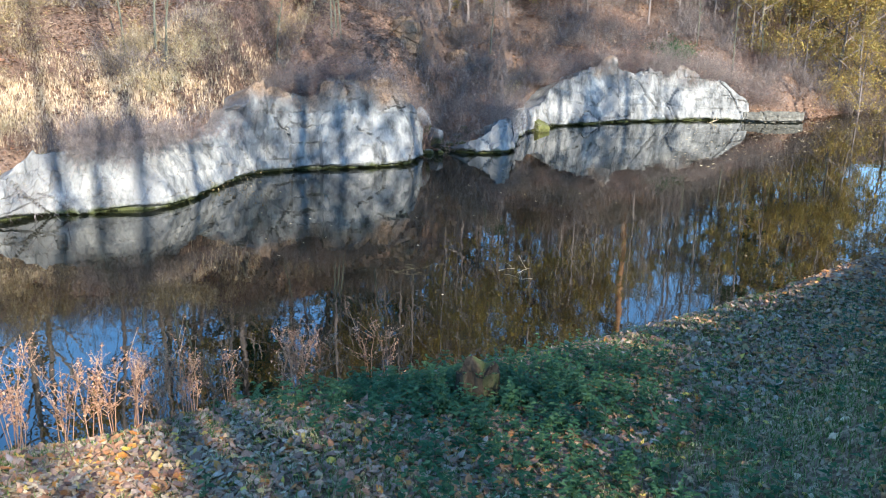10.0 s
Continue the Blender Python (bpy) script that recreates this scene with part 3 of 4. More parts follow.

--

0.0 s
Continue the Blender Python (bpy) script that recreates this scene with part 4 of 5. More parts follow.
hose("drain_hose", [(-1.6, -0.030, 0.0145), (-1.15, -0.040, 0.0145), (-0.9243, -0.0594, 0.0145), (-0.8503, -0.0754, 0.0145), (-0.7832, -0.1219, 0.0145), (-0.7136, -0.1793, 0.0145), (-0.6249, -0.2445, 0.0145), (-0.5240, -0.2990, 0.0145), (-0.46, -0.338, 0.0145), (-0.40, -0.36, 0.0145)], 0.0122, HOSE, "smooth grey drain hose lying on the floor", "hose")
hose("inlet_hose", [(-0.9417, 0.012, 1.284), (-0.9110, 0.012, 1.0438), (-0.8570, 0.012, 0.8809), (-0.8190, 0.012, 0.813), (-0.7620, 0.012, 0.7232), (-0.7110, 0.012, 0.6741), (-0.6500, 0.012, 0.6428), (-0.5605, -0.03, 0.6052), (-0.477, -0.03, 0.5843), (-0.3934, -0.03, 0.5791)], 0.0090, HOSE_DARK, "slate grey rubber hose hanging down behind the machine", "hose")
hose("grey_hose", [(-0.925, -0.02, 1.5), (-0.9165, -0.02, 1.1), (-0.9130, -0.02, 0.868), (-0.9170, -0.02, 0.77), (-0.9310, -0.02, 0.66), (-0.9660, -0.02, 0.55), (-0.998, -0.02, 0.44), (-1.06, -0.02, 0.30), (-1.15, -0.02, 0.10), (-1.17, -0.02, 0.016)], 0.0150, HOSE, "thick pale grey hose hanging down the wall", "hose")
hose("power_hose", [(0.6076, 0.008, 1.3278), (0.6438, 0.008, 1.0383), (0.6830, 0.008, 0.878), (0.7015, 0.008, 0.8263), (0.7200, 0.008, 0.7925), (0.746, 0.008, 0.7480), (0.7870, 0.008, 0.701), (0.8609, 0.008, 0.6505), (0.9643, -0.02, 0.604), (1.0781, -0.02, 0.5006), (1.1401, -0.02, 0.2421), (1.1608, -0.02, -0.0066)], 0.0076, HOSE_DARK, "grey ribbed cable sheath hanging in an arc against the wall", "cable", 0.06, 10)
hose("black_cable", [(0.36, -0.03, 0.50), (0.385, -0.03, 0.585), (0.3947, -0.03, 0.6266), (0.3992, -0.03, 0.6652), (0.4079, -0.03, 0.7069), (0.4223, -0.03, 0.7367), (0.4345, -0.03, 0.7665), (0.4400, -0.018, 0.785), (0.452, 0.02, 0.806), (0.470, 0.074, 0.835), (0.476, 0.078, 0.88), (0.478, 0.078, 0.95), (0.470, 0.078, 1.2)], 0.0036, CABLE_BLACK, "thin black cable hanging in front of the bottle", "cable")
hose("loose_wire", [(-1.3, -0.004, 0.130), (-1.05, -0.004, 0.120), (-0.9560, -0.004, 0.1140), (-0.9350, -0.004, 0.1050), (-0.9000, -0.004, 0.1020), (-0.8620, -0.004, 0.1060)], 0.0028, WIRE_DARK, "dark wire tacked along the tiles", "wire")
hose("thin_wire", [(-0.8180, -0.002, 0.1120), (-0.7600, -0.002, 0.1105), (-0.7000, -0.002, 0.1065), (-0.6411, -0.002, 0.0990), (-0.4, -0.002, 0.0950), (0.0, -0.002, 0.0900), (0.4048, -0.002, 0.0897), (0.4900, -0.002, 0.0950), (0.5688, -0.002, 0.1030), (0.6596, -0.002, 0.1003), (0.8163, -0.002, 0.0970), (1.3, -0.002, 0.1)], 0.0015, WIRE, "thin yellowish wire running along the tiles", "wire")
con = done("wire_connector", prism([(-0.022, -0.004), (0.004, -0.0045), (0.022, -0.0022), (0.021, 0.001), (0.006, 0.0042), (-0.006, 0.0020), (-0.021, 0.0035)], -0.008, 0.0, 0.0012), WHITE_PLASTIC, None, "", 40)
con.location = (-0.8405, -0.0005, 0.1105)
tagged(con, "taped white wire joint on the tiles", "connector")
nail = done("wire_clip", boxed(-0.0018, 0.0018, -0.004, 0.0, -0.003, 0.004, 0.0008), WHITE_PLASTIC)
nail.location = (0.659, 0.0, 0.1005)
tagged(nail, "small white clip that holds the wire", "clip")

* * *

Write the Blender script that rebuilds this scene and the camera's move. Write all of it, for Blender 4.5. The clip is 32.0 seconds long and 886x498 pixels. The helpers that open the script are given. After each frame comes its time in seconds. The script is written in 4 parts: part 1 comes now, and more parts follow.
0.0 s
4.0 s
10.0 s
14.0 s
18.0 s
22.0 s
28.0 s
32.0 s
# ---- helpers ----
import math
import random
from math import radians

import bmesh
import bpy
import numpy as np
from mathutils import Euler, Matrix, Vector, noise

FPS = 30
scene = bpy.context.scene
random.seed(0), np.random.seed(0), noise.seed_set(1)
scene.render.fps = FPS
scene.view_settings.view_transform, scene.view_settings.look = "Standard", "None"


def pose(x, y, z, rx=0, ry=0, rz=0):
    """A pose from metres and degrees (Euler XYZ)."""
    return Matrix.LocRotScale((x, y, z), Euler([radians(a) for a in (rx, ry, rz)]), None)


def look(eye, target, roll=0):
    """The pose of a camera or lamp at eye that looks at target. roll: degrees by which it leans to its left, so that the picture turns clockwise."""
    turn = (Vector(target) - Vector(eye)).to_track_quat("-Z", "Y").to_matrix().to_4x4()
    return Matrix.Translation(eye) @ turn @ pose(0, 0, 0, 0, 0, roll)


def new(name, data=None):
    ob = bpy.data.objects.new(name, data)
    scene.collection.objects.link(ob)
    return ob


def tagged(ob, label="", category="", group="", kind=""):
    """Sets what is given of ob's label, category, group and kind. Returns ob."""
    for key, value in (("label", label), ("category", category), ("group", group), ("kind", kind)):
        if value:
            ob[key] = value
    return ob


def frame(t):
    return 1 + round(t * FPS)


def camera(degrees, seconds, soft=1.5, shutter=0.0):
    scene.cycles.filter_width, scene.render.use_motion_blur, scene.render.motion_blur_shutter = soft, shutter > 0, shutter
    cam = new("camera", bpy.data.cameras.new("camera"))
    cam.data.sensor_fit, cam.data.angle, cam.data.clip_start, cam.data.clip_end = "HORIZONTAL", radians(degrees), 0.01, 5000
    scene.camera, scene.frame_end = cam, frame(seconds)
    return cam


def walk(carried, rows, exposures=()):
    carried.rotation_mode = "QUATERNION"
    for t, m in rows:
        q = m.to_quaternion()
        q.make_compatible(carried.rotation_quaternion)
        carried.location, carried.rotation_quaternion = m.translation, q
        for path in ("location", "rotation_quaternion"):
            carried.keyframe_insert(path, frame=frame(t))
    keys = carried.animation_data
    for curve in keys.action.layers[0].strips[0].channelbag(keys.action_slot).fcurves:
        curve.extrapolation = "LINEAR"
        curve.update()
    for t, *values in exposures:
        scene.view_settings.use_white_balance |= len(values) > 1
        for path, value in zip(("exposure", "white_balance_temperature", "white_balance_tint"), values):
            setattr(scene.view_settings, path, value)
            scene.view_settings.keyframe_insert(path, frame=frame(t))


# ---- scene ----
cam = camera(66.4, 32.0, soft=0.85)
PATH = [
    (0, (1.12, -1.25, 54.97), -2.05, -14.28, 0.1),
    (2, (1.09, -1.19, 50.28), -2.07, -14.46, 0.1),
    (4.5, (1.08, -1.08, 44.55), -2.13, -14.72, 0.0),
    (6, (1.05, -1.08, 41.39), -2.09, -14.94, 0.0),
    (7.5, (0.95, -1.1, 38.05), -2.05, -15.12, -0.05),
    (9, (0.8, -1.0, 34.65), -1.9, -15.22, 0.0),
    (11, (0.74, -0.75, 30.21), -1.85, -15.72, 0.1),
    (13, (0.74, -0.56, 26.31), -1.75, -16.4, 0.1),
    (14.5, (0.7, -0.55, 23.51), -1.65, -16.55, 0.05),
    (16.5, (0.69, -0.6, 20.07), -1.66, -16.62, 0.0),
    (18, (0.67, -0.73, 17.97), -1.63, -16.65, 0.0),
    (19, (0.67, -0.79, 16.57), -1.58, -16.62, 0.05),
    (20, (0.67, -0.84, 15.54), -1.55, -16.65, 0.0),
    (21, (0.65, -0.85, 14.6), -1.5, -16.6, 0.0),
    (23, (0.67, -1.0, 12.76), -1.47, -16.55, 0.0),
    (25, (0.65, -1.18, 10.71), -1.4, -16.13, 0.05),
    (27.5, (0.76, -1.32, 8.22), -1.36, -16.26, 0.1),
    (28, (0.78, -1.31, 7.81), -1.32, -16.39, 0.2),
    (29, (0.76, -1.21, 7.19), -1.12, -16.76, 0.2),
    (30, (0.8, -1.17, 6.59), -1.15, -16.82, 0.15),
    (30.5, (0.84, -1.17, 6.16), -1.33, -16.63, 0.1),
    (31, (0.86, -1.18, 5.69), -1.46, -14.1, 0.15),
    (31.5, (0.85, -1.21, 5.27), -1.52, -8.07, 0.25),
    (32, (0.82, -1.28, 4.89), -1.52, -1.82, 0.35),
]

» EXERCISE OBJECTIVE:
Above are the records. Identify each line that contains the word "group".

» WRITTEN SOLUTION:
def tagged(ob, label="", category="", group="", kind=""):
    """Sets what is given of ob's label, category, group and kind. Returns ob."""
    for key, value in (("label", label), ("category", category), ("group", group), ("kind", kind)):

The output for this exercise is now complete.